Steam users downloaded 100 million terabytes of games and updates in 2025

Valve recently released its Steam Year in Review for 2025, where the company highlighted several improvements introduced for developers and publishers, while also sharing an update on its upcoming hardware. Alongside those updates, Valve also shared some interesting details about how much data users downloaded through Steam last year.
According to Valve, the platform has been growing at a steady pace. Around five years ago, Steam crossed 25 million concurrent users for the first time. And right now, that number is above 42 million. With more players joining the platform each year, the amount of data being downloaded has also grown significantly.

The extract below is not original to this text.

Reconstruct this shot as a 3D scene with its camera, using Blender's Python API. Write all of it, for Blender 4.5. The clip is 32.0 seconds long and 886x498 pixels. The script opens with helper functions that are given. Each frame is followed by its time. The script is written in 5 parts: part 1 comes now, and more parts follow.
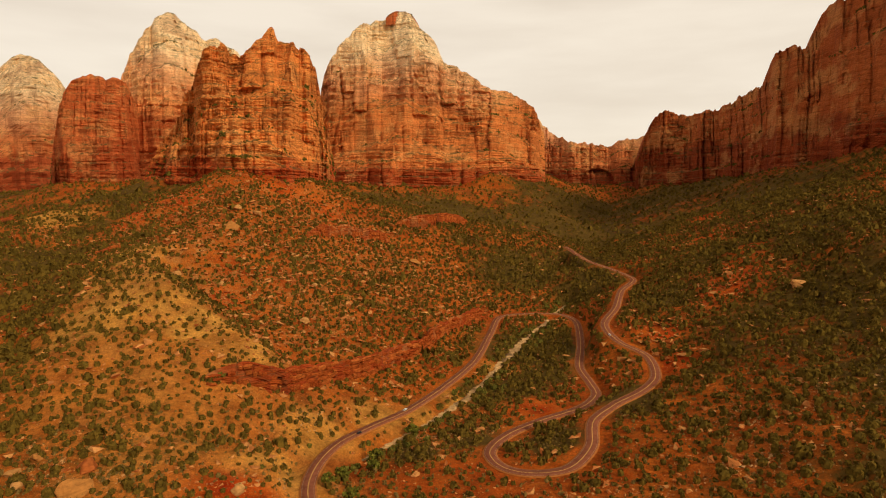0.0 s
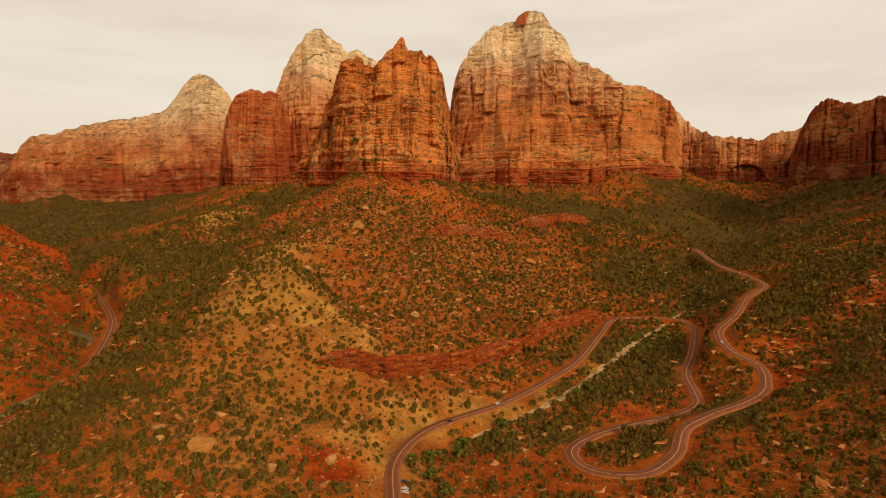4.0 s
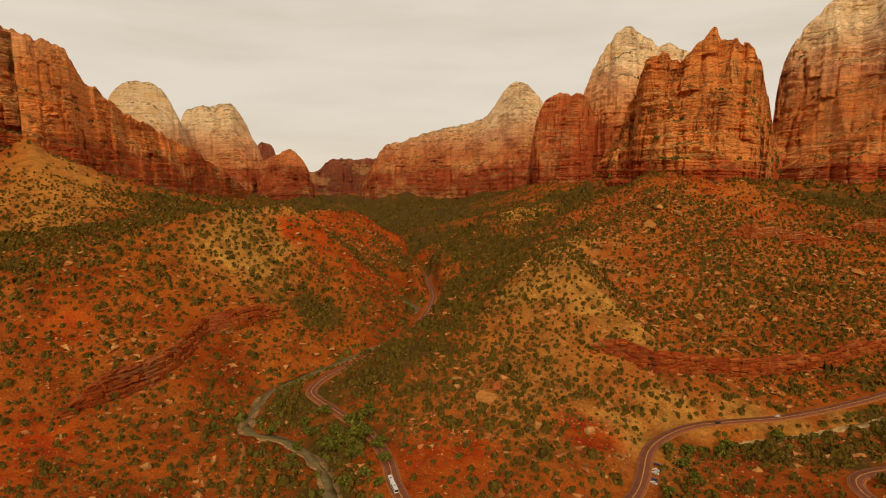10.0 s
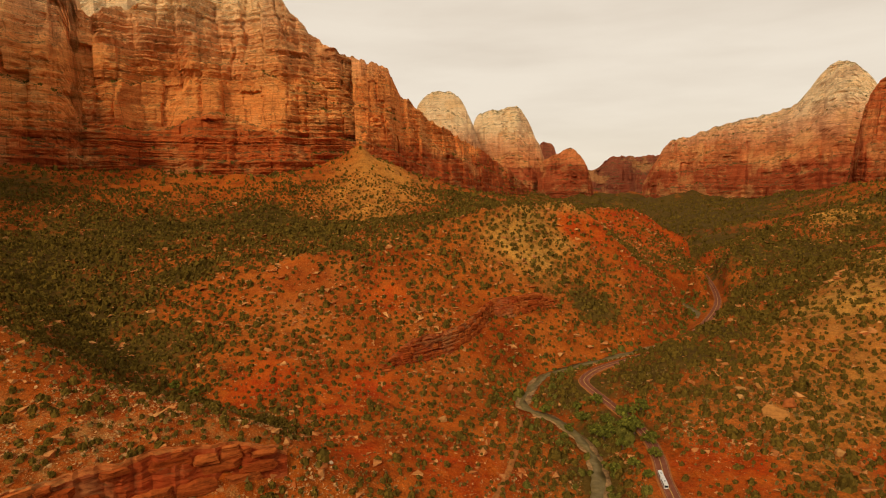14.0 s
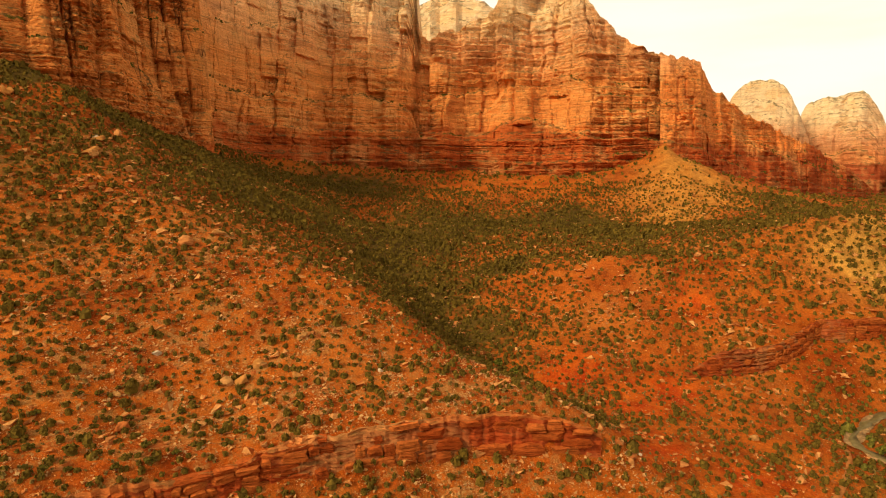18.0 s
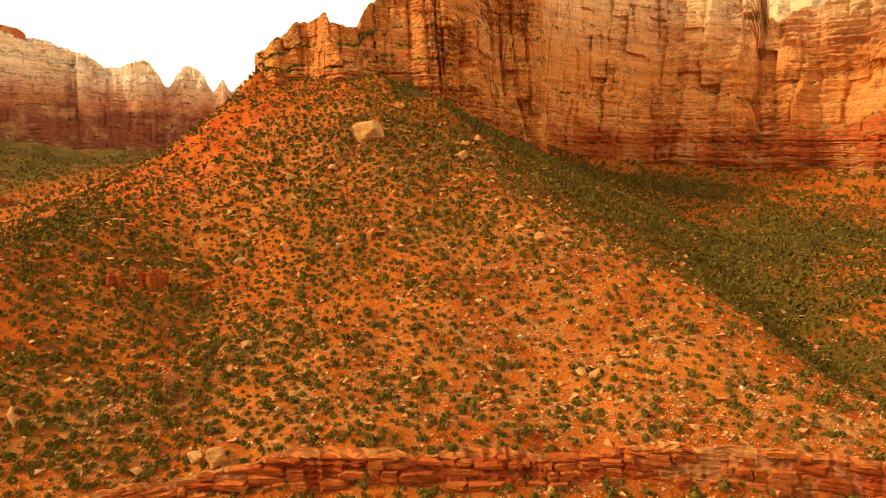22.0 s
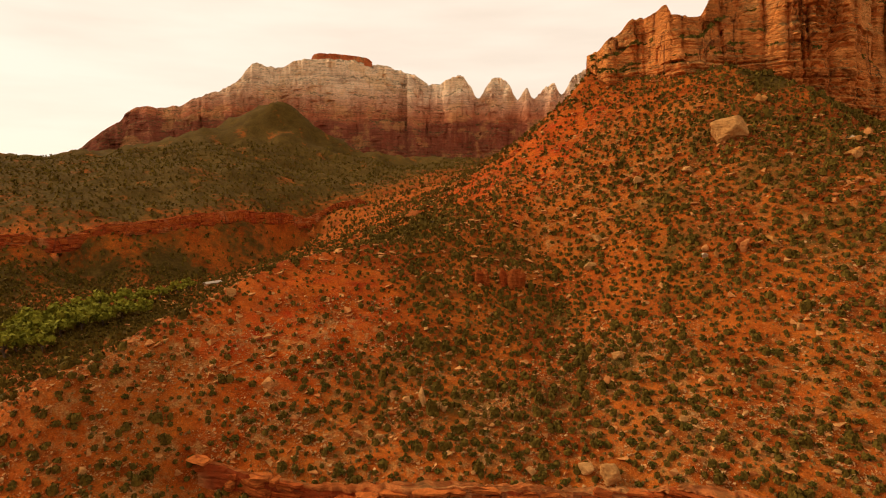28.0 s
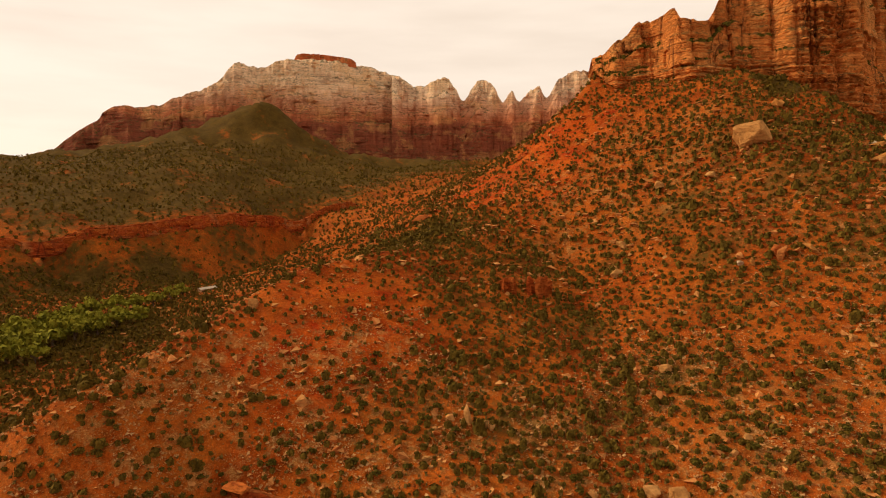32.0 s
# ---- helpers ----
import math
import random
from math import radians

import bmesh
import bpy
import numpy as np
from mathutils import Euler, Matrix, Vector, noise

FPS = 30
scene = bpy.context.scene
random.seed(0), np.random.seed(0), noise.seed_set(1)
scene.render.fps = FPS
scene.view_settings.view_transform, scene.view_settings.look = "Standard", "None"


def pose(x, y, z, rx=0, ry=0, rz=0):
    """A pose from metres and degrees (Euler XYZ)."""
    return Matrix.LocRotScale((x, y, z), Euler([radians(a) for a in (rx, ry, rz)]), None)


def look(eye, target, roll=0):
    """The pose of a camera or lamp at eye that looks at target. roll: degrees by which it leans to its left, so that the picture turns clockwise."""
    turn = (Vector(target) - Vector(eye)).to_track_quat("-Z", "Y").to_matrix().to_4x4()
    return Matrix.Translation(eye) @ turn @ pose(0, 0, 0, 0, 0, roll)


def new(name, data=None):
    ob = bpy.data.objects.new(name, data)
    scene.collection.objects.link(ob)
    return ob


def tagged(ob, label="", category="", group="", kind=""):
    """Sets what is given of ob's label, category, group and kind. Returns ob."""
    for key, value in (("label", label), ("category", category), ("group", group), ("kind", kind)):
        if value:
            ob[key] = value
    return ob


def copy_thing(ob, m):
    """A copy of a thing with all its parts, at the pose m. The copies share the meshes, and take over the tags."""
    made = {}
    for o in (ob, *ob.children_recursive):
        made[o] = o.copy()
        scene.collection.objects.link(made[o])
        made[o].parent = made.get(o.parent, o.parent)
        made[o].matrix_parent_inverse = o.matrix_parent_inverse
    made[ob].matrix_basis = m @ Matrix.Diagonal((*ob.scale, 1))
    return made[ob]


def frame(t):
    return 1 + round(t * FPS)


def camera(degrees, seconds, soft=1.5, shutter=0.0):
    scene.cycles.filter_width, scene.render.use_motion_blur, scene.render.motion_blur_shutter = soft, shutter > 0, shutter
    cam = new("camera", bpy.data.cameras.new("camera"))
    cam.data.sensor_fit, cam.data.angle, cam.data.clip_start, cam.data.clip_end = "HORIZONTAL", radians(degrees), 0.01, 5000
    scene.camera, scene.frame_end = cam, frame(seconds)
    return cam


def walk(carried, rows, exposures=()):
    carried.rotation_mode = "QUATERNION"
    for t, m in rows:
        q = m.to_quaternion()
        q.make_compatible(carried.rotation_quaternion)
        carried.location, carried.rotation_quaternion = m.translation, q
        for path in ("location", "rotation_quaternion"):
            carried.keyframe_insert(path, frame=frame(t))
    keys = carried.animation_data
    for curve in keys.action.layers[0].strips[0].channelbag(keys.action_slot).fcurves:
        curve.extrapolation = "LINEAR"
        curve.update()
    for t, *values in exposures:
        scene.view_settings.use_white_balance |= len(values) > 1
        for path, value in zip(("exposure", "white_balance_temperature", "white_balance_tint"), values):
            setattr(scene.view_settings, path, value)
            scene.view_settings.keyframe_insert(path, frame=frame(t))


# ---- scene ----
# ---- camera and its flight ----
cam = camera(74.05, 32.0, soft=1.1)
PATH = [
    (0, (0.00, -0.00, 200.00), (0.00, 99.45, 189.57), 0.64),
    (0.5, (4.99, -2.16, 200.64), (4.37, 97.29, 190.21), 0.69),
    (1, (9.86, -4.24, 201.21), (8.42, 95.20, 190.76), 0.68),
    (1.5, (14.59, -6.17, 201.66), (11.36, 93.23, 191.15), 0.62),
    (2, (19.28, -7.96, 202.03), (14.13, 91.35, 191.48), 0.61),
    (2.5, (23.89, -9.68, 202.43), (16.07, 89.45, 191.84), 0.50),
    (3, (28.44, -11.55, 202.85), (16.23, 87.14, 192.23), 0.34),
    (3.5, (32.94, -13.83, 203.17), (15.60, 84.07, 192.48), 0.17),
    (4, (37.34, -16.60, 203.39), (14.27, 80.10, 192.62), 0.08),
    (4.5, (41.59, -19.83, 203.55), (12.79, 75.32, 192.73), -0.07),
    (6.5, (57.64, -35.19, 205.12), (10.67, 52.40, 194.07), -0.02),
    (7, (61.42, -37.96, 205.65), (11.07, 47.72, 194.52), -0.09),
    (7.5, (65.19, -40.72, 205.89), (11.61, 42.98, 194.79), -0.10),
    (8, (68.85, -43.42, 206.04), (11.97, 38.07, 194.91), -0.09),
    (8.5, (72.42, -45.97, 206.31), (12.55, 33.35, 195.16), -0.17),
    (9, (75.74, -48.27, 206.69), (13.24, 28.99, 195.51), -0.21),
    (9.5, (78.85, -50.69, 206.92), (13.90, 24.51, 195.72), -0.20),
    (10, (81.86, -53.37, 206.95), (14.42, 19.62, 195.78), -0.22),
    (10.5, (84.91, -56.05, 206.79), (14.79, 14.37, 195.61), -0.29),
    (11, (87.76, -58.52, 206.71), (14.99, 9.15, 195.54), -0.23),
    (11.5, (90.27, -60.67, 206.83), (14.83, 4.01, 195.64), -0.25),
    (12, (92.40, -62.76, 207.03), (13.77, -2.02, 195.78), -0.31),
    (12.5, (94.37, -65.14, 207.00), (12.12, -9.38, 195.80), -0.26),
    (13, (96.07, -67.62, 206.68), (10.02, -17.92, 195.46), -0.16),
    (13.5, (97.60, -69.53, 206.29), (7.64, -27.32, 195.06), -0.21),
    (14, (99.31, -70.87, 206.01), (6.44, -35.54, 194.77), -0.33),
    (14.5, (101.47, -72.55, 206.01), (6.58, -42.99, 194.85), -0.31),
    (15, (104.27, -74.80, 206.45), (7.60, -51.72, 195.33), -0.29),
    (15.5, (108.05, -77.60, 207.37), (9.94, -61.74, 196.20), -0.29),
    (17.5, (133.03, -93.11, 216.09), (33.84, -98.26, 204.51), -0.25),
    (18, (137.50, -96.92, 217.29), (38.91, -108.89, 205.61), -0.12),
    (18.5, (141.29, -100.63, 218.25), (43.92, -120.12, 206.43), -0.05),
    (19, (144.68, -104.20, 219.10), (49.46, -132.30, 207.15), -0.04),
    (19.5, (147.66, -107.90, 220.09), (55.33, -144.38, 208.06), 0.11),
    (20, (150.34, -111.96, 220.91), (60.67, -154.54, 208.81), 0.20),
    (20.5, (153.00, -116.21, 221.13), (66.22, -164.40, 209.00), 0.20),
    (21, (155.56, -120.75, 220.76), (71.36, -173.33, 208.70), 0.30),
    (21.5, (158.20, -125.31, 220.49), (75.95, -180.90, 208.44), 0.34),
    (22, (161.17, -129.95, 220.34), (80.69, -188.07, 208.25), 0.28),
    (22.5, (164.36, -134.72, 220.45), (86.28, -196.01, 208.31), 0.36),
    (23, (167.55, -139.34, 220.62), (92.69, -204.53, 208.49), 0.38),
    (23.5, (170.52, -143.97, 220.87), (99.46, -213.28, 208.77), 0.28),
    (24, (173.45, -148.74, 221.09), (106.90, -222.40, 209.04), 0.19),
    (24.5, (176.37, -153.96, 221.22), (114.48, -231.57, 209.18), 0.07),
    (25, (179.25, -159.48, 221.22), (122.05, -240.61, 209.17), 0.04),
    (25.5, (182.22, -165.23, 221.04), (129.02, -249.04, 209.01), -0.01),
    (26, (185.23, -171.02, 220.70), (135.59, -257.00, 208.77), 0.01),
    (26.5, (188.27, -176.40, 220.31), (140.87, -263.66, 208.41), 0.02),
    (28.5, (200.13, -195.85, 220.67), (154.97, -284.30, 208.98), -0.02),
    (29, (203.48, -200.55, 220.83), (157.90, -288.80, 209.22), 0.02),
    (29.5, (206.87, -205.27, 221.05), (160.92, -293.34, 209.54), 0.08),
    (30, (210.26, -210.01, 221.34), (163.97, -297.90, 209.81), 0.10),
    (30.5, (213.64, -214.79, 221.61), (166.85, -302.42, 210.12), 0.14),
    (31, (217.04, -219.58, 221.90), (169.72, -306.93, 210.45), 0.14),
    (31.5, (220.54, -224.40, 222.19), (172.66, -311.45, 210.81), 0.19),
    (32, (224.09, -229.23, 222.50), (175.65, -315.98, 211.15), 0.26),
]
walk(cam, [(t, look(eye, target, roll)) for t, eye, target, roll in PATH],
     exposures=[(0.0, 0.05, 6500, 10), (3.0, 0.0, 6500, 10), (6.5, -0.22, 6500, 10), (10.0, -0.22, 6500, 10), (13.0, -0.14, 6500, 10), (15.5, 0.08, 6550, 10), (18.0, 0.56, 6750, 6), (20.0, 1.06, 6950, 3), (23.0, 1.04, 7000, 5), (25.0, 0.55, 6900, 9), (26.5, 0.30, 6800, 13), (29.0, 0.19, 6700, 15), (32.0, 0.16, 6700, 15)])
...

In 2024, Steam delivered around 80 exabytes of game downloads and updates to players. That number increased to 100 exabytes in 2025. To put that into perspective, 100 exabytes equals roughly 100 million terabytes of data, which is an enormous amount of game downloads across the platform.
Valve also shared a breakdown to help illustrate how massive that number really is. On average, Steam users downloaded about 274 petabytes of game installs and updates every day throughout the year. That translates to roughly 11.42 petabytes per hour, or about 190,000 GB of data every minute being downloaded from Steam servers.
Valve also noted that since it introduced the 75% and 80% revenue share tiers in 2018, more developers have reached those higher revenue levels. In 2025, the average revenue share paid out to developers across all non-Valve games reached 76%.